Friday, February 1, 2008

Teaching and Acapulco

Hey guys, hope all is well, i started teaching english on Wednesday and will be teaching 6 different classes once a week for an hour each. I have enjoyed my first few classes so far and even had one kid who expressed interest in coming to a Bible study in English, which is cool. I think most people were surprised when they walked into the room and saw me and were wondering who I was. I also started teach two days a week for a few people that work at the Mexican headquarters of Campus Crusade and don't speak English. It is a group of 5 girls and when I asked them why they wanted to speak english most of them said because they wanted to understand the American missionaries when they talk in the office.
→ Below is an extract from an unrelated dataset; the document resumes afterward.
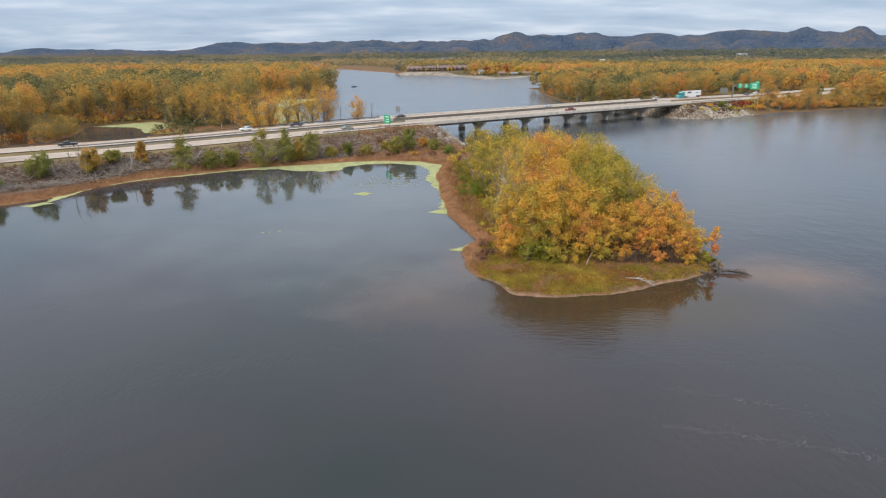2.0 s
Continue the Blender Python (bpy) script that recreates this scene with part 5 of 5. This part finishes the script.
def build_car(kind, s, n, heading, colour, words):
    ob = tagged(new("car" if kind != "pickup truck" else "pickup"), f"{words} {kind} on the concrete motorway", "car", "vehicles on the motorway")
    ob.matrix_basis = Matrix.Translation(on_road(s, n, float(road_z(s)) + 0.01)) @ Matrix.Rotation(ROAD_TURN + (0 if heading > 0 else math.pi), 4, "Z")
    body, glass = CAR_SHAPES[kind]
    part("body", profile_mesh("body", body, 1.82, paint(colour), 0.16, 1.2), ob)
    part("side_windows", profile_mesh("side_windows", glass, 1.80, GLASS, 0.12, 1.25, 0.0), ob, "dark tinted side windows")
    f = body[2][0]
    b = body[0][0]
    for y in (-0.66, 0.66):
        box_part("headlight", (0.12, 0.34, 0.16), (f - 0.08, y, body[2][1] + 0.02), LAMP_CLEAR, ob, "clear headlight", 0.03)
        box_part("rear_light", (0.10, 0.26, 0.2), (b + 0.02, y, 0.85), LAMP_RED, ob, "red rear light", 0.03)
    box_part("windscreen", (0.05, 1.36, 0.55), ((glass[0][0] + glass[1][0]) / 2 + 0.06, 0, (glass[0][1] + glass[1][1]) / 2), GLASS, ob, "dark sloping windscreen").rotation_euler = (0, -math.atan2(glass[0][0] - glass[1][0], glass[1][1] - glass[0][1]), 0)
    add_wheels(ob, [(x, y) for x in (-0.6 * abs(b), 0.6 * f) for y in (-0.84, 0.84)], 0.34, 0.22)
    return ob


for kind, s, n, heading, colour, words in (
        ("pickup truck", -152, FAR_N - 1.8, -1, (0.03, 0.035, 0.04), "black"), ("estate car", -93, FAR_N + 1.8, -1, (0.75, 0.76, 0.76), "white"), ("pickup truck", -73, FAR_N + 1.8, -1, (0.03, 0.04, 0.06), "dark blue"),
        ("saloon", -25, FAR_N + 1.8, -1, (0.03, 0.03, 0.03), "black"), ("saloon", 63, FAR_N + 1.8, -1, (0.45, 0.47, 0.48), "silver"), ("estate car", 150, FAR_N + 1.8, -1, (0.50, 0.52, 0.53), "silver"),
        ("saloon", 240, FAR_N - 1.8, -1, (0.06, 0.06, 0.065), "dark grey"), ("estate car", 257, FAR_N + 1.8, -1, (0.55, 0.53, 0.5), "beige"), ("saloon", 286, FAR_N + 1.8, -1, (0.05, 0.05, 0.055), "dark grey"),
        ("saloon", -63, -1.8, 1, (0.20, 0.24, 0.22), "grey-green"), ("pickup truck", 54, -1.8, 1, (0.16, 0.02, 0.025), "dark red"), ("saloon", 321, 1.8, 1, (0.45, 0.04, 0.04), "red"), ("saloon", -210, -1.8, 1, (0.10, 0.11, 0.13), "dark grey")):
    build_car(kind, s, n, heading, colour, words)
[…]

This kinda made me sad, that even in their own country they feel somewhat out of place because people are talking english. I don't think its anyone's fault but still to think about it makes me sad. Also, this monday is a national holiday for Constitution day and as such I am going with some friends to Acapulco for the weekend. I am going with some people my age from the new church I go to in Puebla. As a funny side note, when you go into grocery stores and big box stores like that you have to leave your bags at a special desk. Some lady in front of me dropped off a bag that I noticed was making noise when I realized that she left a little bag that had a duck in it and when I returned to pick up my bag the duck was making all kinds of noise and the walmart workers didn't seem to know what was going on. Just thought it was funny. Hope all is good with you. Thanks for your continued prayers.